A: Children as young as 18 months old masturbate, and it is a natural behavior –for both boys and girls - that physicians will tell you generally causes no harm. It is common and frequent in young children, particularly as they become preschool age and have more control of their motor movements and are more conscious about knowing what they like and what feels good. The frequency of this behavior tends to decline as children enter elementary school, and then increases again during puberty. Children tend to masturbate because it feels good or they are exploring their bodies, neither of which is a cause for concern (however, if the child appears to be touching himself because of physical discomfort or is displaying other symptoms of possible medical problems, a parent should consult with the child’s physician; if the behavior is so frequent that it is interfering in the child’s life, the parent may also wish to seek professional help).

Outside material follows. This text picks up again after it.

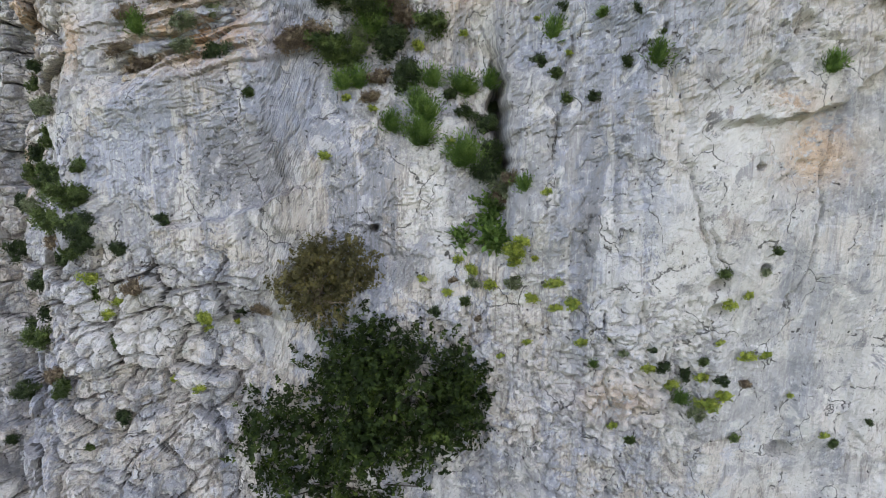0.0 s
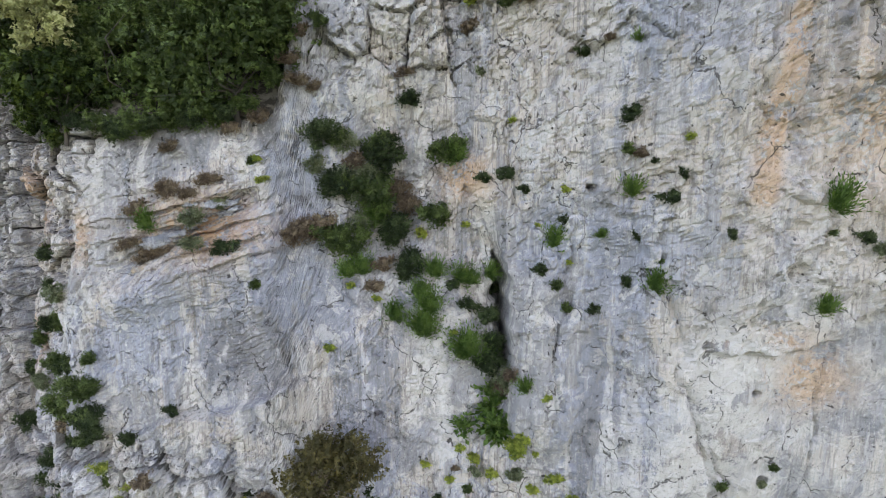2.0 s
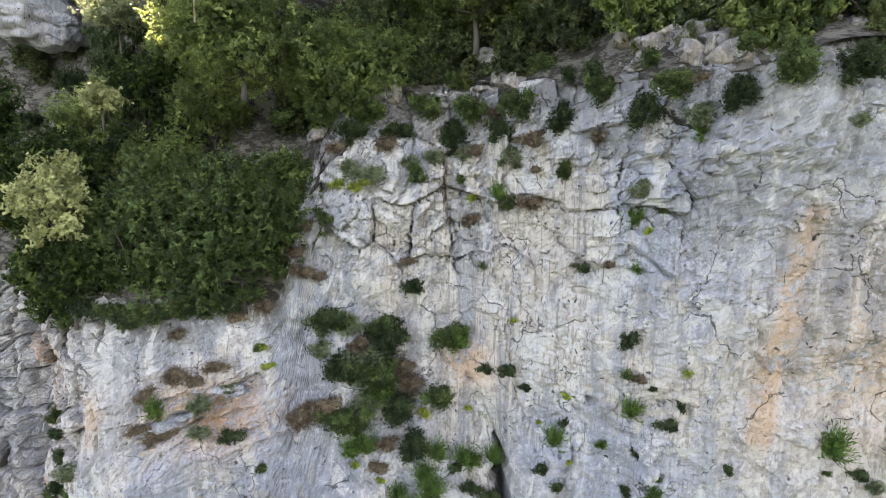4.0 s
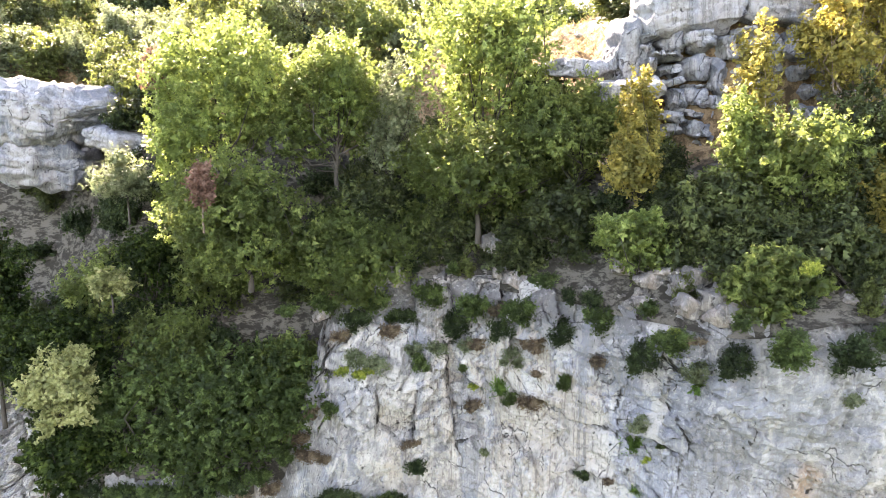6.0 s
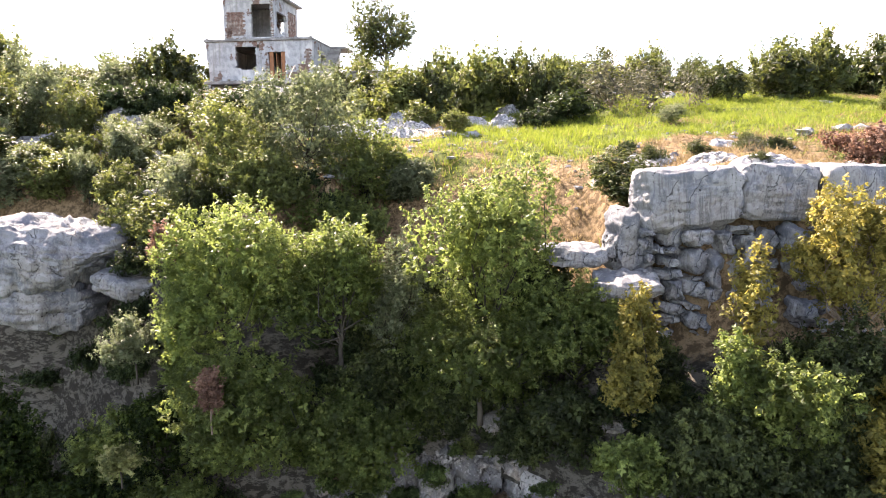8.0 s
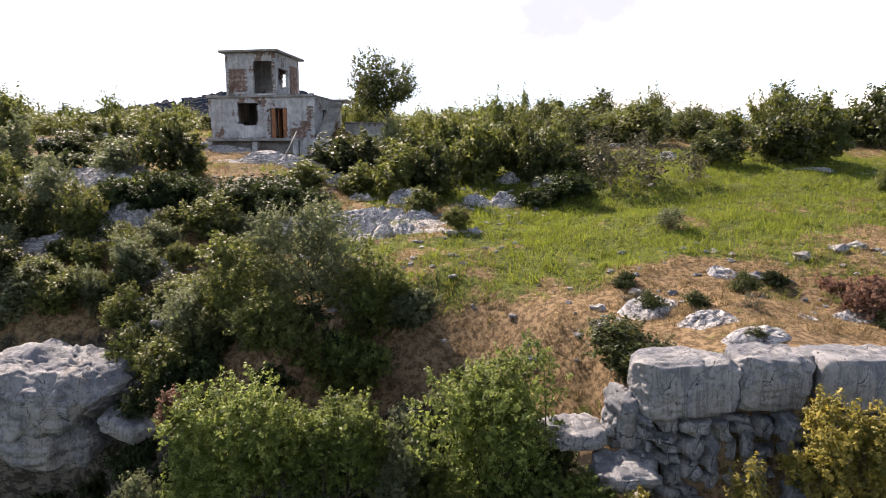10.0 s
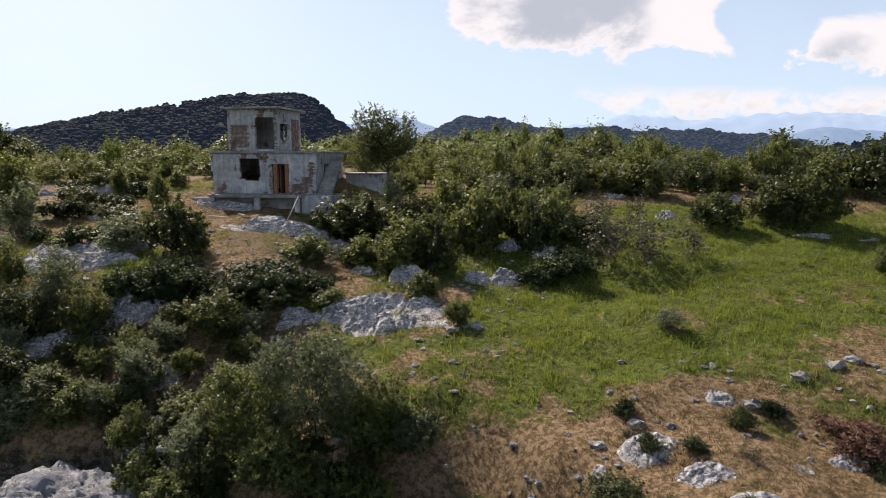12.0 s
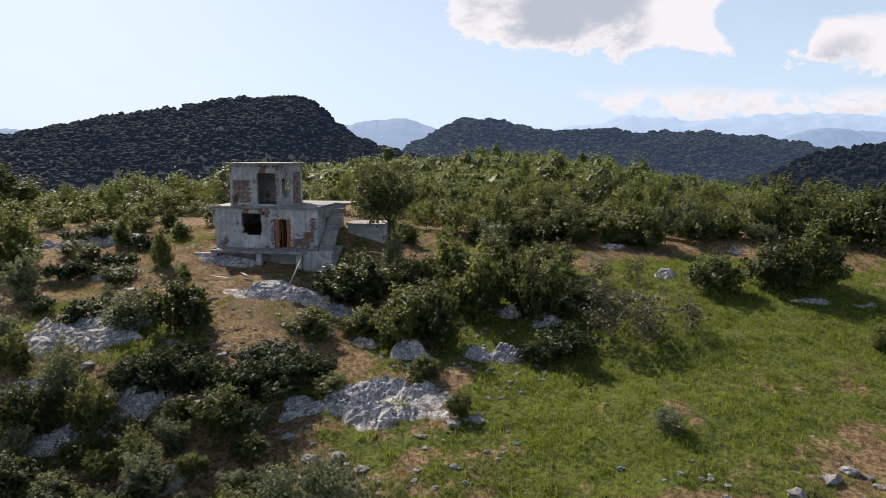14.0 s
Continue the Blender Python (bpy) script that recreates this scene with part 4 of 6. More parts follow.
for k in range(22):
    x_ = crag_rng.uniform(-6.9, -4.0)
    z_ = 1.9 + 0.5 * (x_ + 6.9) + crag_rng.uniform(-0.45, 0.55)
    half_ = crag_rng.uniform(0.16, 0.42)
    boulder(x_, face_at(x_, z_) + 0.05, z_, (half_, 0.22, half_ * crag_rng.uniform(0.25, 0.5)), 400 + k, "flat broken limestone bed on the rock shelf", crag_rng.uniform(-12, 12),
            (crag_rng.uniform(-10, 10), -16 + crag_rng.uniform(-10, 10)), 4, 5.0, 0.10, name="stone", group="stones of the shelf").data.materials[0] = (WARM, ROCK)[k % 2]
# outcrops on the plateau: worn limestone beds that break the turf in low steps
def ledge_mesh(x, y, long, deep, rise, turn, seed):
    """A tilted stack of thin beds, ragged at the rim, cut by runnels and joints; it follows the ground it breaks through."""
    n, m = int(np.clip(long * 20, 20, 84)), int(np.clip(deep * 20, 18, 64))
    u, v = np.meshgrid(np.linspace(-1.15, 1.15, n), np.linspace(-1.15, 1.15, m))
    c, sn = math.cos(radians(turn)), math.sin(radians(turn))
    px, py = u * long, v * deep
    wx, wy = x + c * px - sn * py, y + sn * px + c * py
    rim = 1 - np.hypot(u, v) + 0.42 * fbm(wx * 0.8, wy * 0.8, seed * 1.3, 4, seed)
    body = ss(rim, 0.0, 0.55) * 0.75 + 0.25 * ss(rim, 0.0, 0.12)
    lie = 0.9 * fbm(wx * 0.35, wy * 0.35, 0, 2, seed + 4) + 0.75 * v + 0.25 * fbm(wx * 1.7, wy * 1.7, 0, 4, seed + 6)
    beds = 3.2 * lie
    step = np.floor(beds) + ss(beds - np.floor(beds), 0.0, 0.13) + 0.12 * (beds - np.floor(beds))
    top = 0.55 + 0.34 * step + 0.22 * fbm(wx * 1.1, wy * 1.1, 0, 3, seed + 8)
    dx, dy, ra, rb, gap = worley(wx / 0.8 + 0.3 * fbm(wx * 2, wy * 2, 0, 3, 5), wy / 0.55, seed)
    top = 0.75 * top + 0.10 * ra - 0.22 * (1 - ss(gap, 0.0, 0.10)) - 0.10 * np.abs(fbm(wx * 3.4, wy * 3.4, 0, 3, seed + 9)) + 0.13 * fbm(wx * 6, wy * 6, 0, 3, seed)
    z = ground_z(wx, wy) - 0.16 + (0.72 * rise * np.clip(top, 0.12, 1.2) + 0.14) * body
    return mesh_of("outcrop", np.stack([wx - x, wy - y, z - float(ground_z(x, y))], -1).reshape(-1, 3), grid_faces(m, n), PAVING, False)


def ledge(x, y, long, deep, rise, turn, seed):
    ob = new("outcrop", ledge_mesh(x, y, long, deep, rise, turn, seed))
    ob.location = (x, y, float(ground_z(x, y)))
    return tagged(ob, "pale weathered limestone beds breaking through the turf", "rock", "outcrops on the plateau")


LEDGES_SLOPE = [(-19.4, 34.0, 4, 2.3, 0.75, 14), (-20.9, 31.6, 1.9, 1.1, 0.4, 20), (-17.6, 32.4, 1.9, 0.94, 0.4, 25), (-14.0, 28.0, 3.1, 1.4, 0.8, 28), (-15.8, 26.6, 1.8, 0.94, 0.6, 30), (-11.4, 39.6, 3.8, 1.2, 0.7, -6), (-8.6, 39.4, 2.9, 1.1, 0.9, -10),
                (-29.1, 50.4, 4, 1.2, 0.9, 5), (-25.1, 50.5, 1.7, 0.94, 0.8, 0), (-22.2, 43.4, 2.8, 0.81, 0.4, 8), (-19.3, 28.6, 1.3, 1.2, 0.5, 15), (-11.5, 24.0, 1.4, 0.94, 0.6, 30), (-16.4, 46.6, 2.6, 0.81, 0.5, 0)]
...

When teaching about something as important and complex as sex and love, parents should keep in mind that it’s best done in bits and pieces and on an ongoing basis (remember, we don’t sit a kid down once and say, “Here is everything you need to know about math; now please don’t ever ask me about it again”, which is what parents have traditionally done when teaching about sex). Doing so allows you to convey information in little pieces at a time, which not only helps your child to learn better but also allows both you and she to get used to talking about it (and it sends the message that it is alright to talk about it). Parents should start by talking about the different parts of the body, making sure to use anatomically correct names instead of pseudonyms, in order to show that there is nothing wrong with these parts of the body and that it is alright to talk about them. Having ongoing open communication about sex and the body also allows your child to feel comfortable talking to you about these topics, so he won’t feel the need to get the information from others (who may not give the correct information or the values that you would like conveyed). As a child gets older, you would discuss more and more information, using your child’s level of development and interest as a guide. Make sure as a child gets older you talk not only about the physical aspects of sex, but also the emotional components, as well as issues about your values, diseases and consequences, relationships, and birth control options. Parents may want to get one of the many very good books about talking to kids about sex, such as the book It’s Perfectly Normal by Robie H. Harris, to guide them through the process.
With respect to masturbation, explain to your child that his body is his, and that it is alright to do things that make our bodies feel good: we go swimming on a hot summer day, we eat when we are hungry, and it is alright to touch yourself if it feels good. However, there is a right time and place for things: we don’t yell and scream in church or synagogue, but it is o.k. to do so on the playground. Similarly, there is a right time and place if he wants to touch himself: it is something that he should do in private, and you can tell him when and where this would be.